Optimizing self-assembled monolayer construction for aptasensors and preventing false signals. The case of erythromycin detection

Abstract

Although an aptamer selected for erythromycin (ERY) was synthesized and characterized, no electrochemical sensor has been reported yet. This study is the first development of an aptamer-based electrochemical sensor for ERY detection. Two immobilization platforms of the thiol-modified aptamer were evaluated: a gold-coated carbon screen-printed electrode (C-SPE) and a pure [111] gold electrode. Label-free ERY detection was performed by differential pulsed voltammetry (DPV) with K₄[Fe(CN)₆]/K₃[Fe(CN)₆] as a redox probe. Instability in surface chemistry initially led to a false signal on the C-SPE in the presence of ERY. To address this, we examined the stability of the mixed self-assembled monolayer (SAM) formed by the aptamer and a blocking agent. Extended thiol immobilization times enhanced the mixed SAM stability but did not improve the sensor analytical performance. Applying the optimized SAM construction to the pure gold electrode resulted in a stable aptasensor with a stable electrochemical signal during blank incubation.

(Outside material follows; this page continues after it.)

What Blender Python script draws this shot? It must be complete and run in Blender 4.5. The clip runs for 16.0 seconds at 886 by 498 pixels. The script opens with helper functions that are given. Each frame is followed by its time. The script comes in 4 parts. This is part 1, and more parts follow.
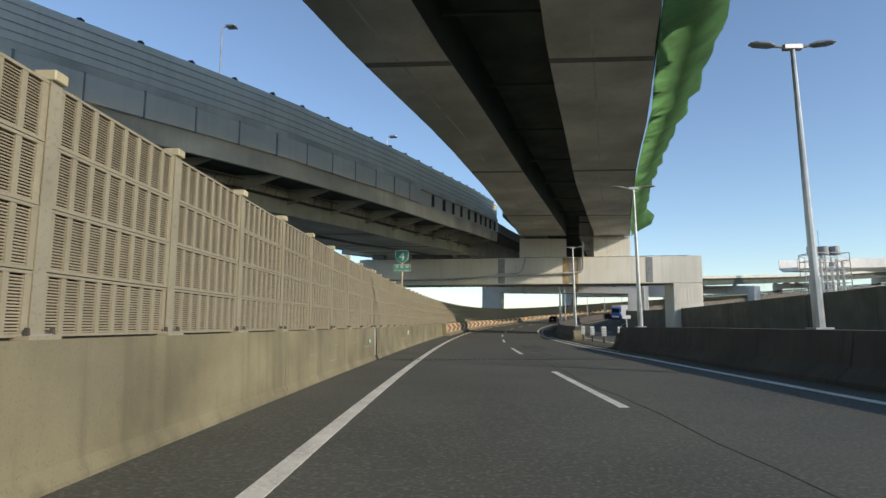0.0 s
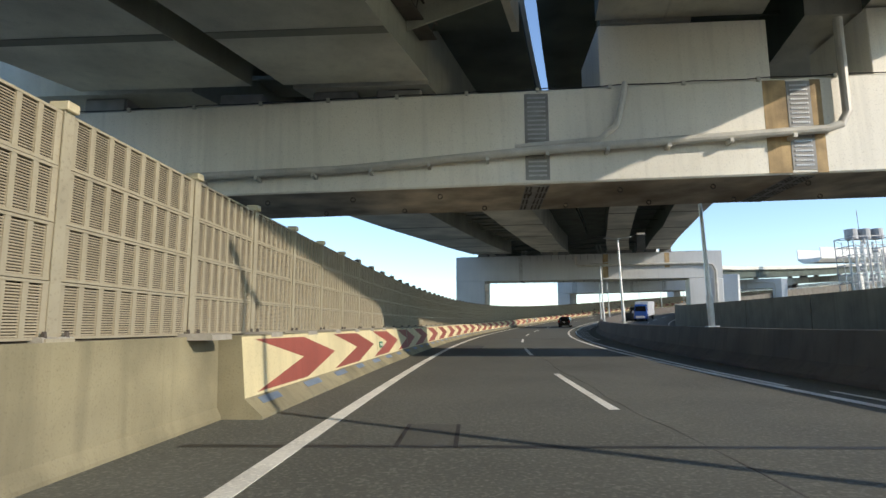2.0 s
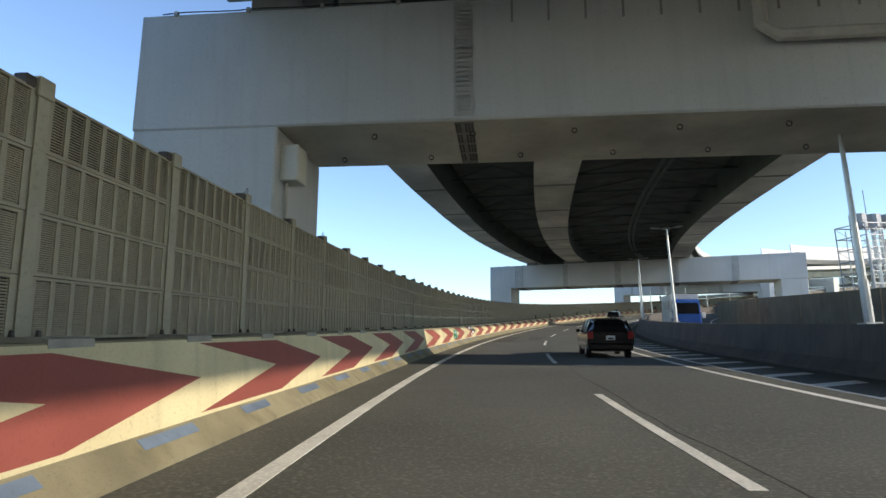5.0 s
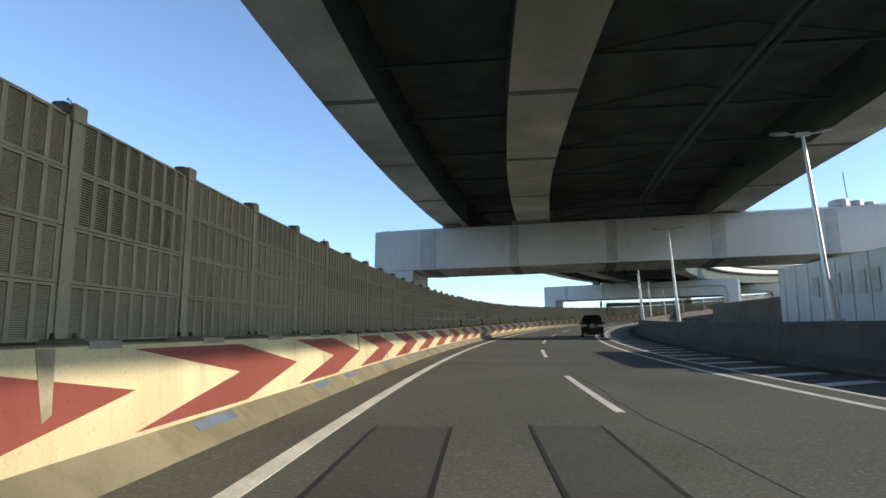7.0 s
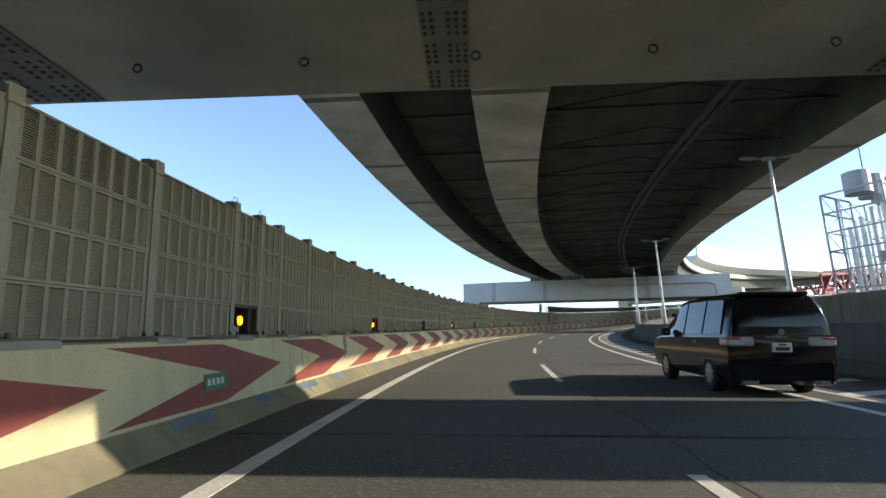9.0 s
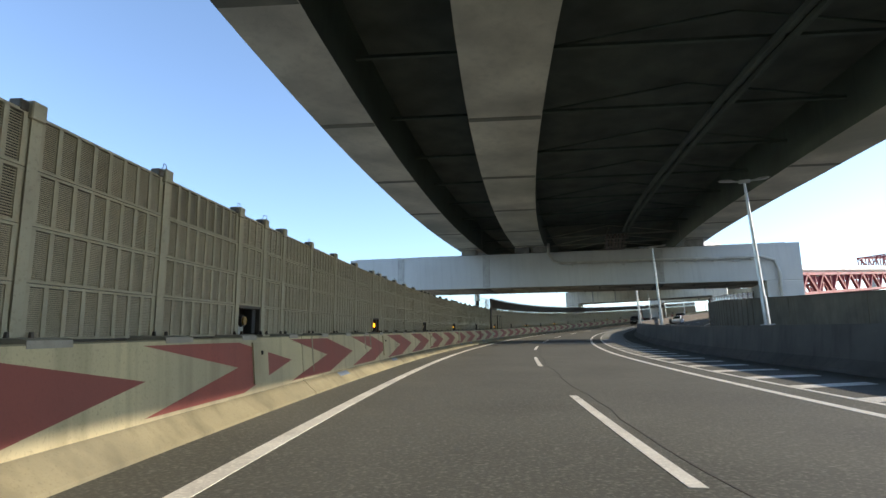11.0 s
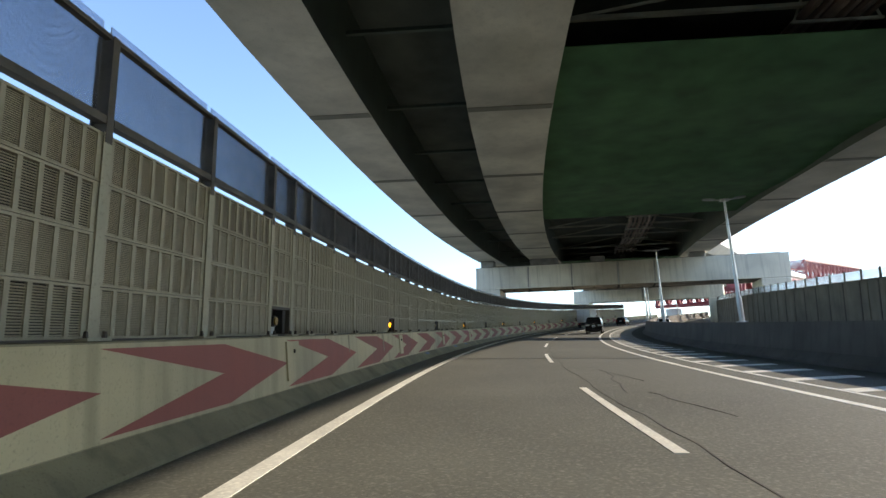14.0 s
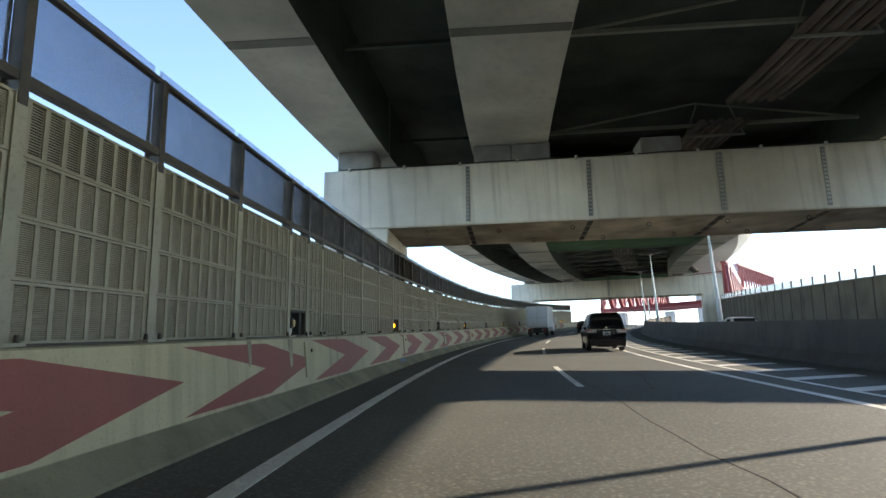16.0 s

A calibration curve was obtained on the pure gold platform in an ERY concentration range of 1 × 10^–6 M to 2 × 10^–4 M with a limit of detection of 3.2 × 10^–7 M. In addition to the advancements made in the electrochemical detection of ERY using an aptamer-based sensor, this work provides insights into the stability of MCH/aptamer layers depending on their construction method.